Brigham Young University will present the William A. Wilson’s Folklore Archives Founder’s Lecture, featuring a lecture by folklorist Simon J. Bronner, on January 26, 2022 at 2pm MST, in person or online (via Zoom).
“This lecture shares a continuing conversation I (Dr. Bronner) had over the years with the late Bert Wilson sparked by a fateful field trip we took to his pioneer home and landscape in Idaho. Analyst turned into the one being analyzed, he reflected on the importance of standing in the landscape to appreciate the whole of the LDS experience. Although writing that ‘the main function of the landscape is to provide a resonant background,’ he diminished the significance of the land and region in favor of individual experience in other writings, particularly in his criticism of the ‘Concept of the West.’
“In this talk, I return to the resurgent question of the land, and what I call ‘makerspace’ and ‘space in-between,’ as formative, or ‘resonant’ backgrounds for cultural development. Although Bert Wilson as historian and religious man was looking backward in time and was focused on the West, I use this opportunity to look forward to assess the effect of globalization and the digital revolution theoretically on region, building, and land in human experience and cultural practice.”

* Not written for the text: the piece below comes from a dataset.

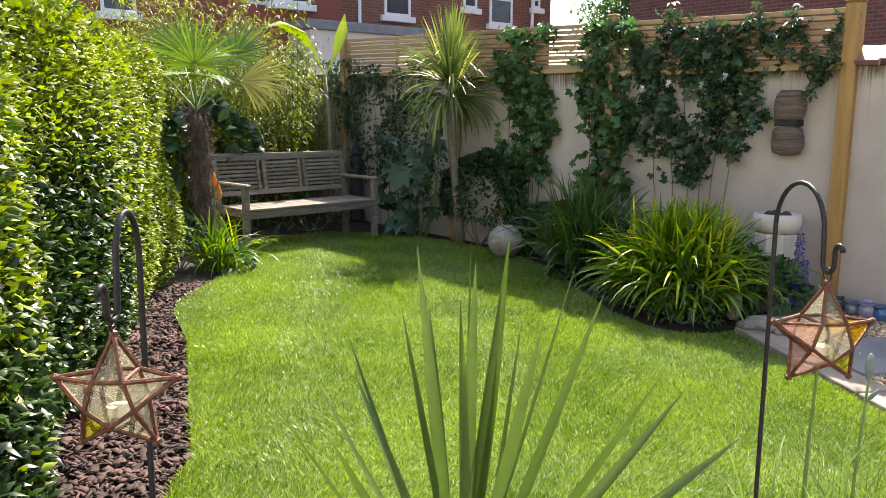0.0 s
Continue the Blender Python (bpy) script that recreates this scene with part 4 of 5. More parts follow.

Simon J. Bronner is Dean of the College of General Studies and Distinguished Professor of Social Sciences at the University of Wisconsin, Milwaukee. He has also held distinguished professorships in folklore and humanities at Penn State University and Missouri University of Science and Technology. He has also taught at Harvard University, Utah State University, Osaka University (Japan), Leiden University (Netherlands), and the Latvian Academy of Culture. He is the author or editor of over forty books, including most recently Americanness: Inquiries into the Thought and Culture of the United States (2021), Jewish Cultural Studies (2021), The Practice of Folklore: Essays Toward a Theory of Tradition (2019), Oxford Handbook of American Folklore and Folklife Studies (2019), and Contexts of Folklore (2019). He is the editor of the book series Material Worlds for the University Press of Kentucky and Studies in Folklore and Ethnology for Rowman & Littlefield. He has received the Lifetime Scholarly Achievement Award and Kenneth Goldstein Lifetime Achievement Award for Academic Leadership from the American Folklore Society and the Mary Turpie Prize for Teaching, Advising, and Program Development from the American Studies Association.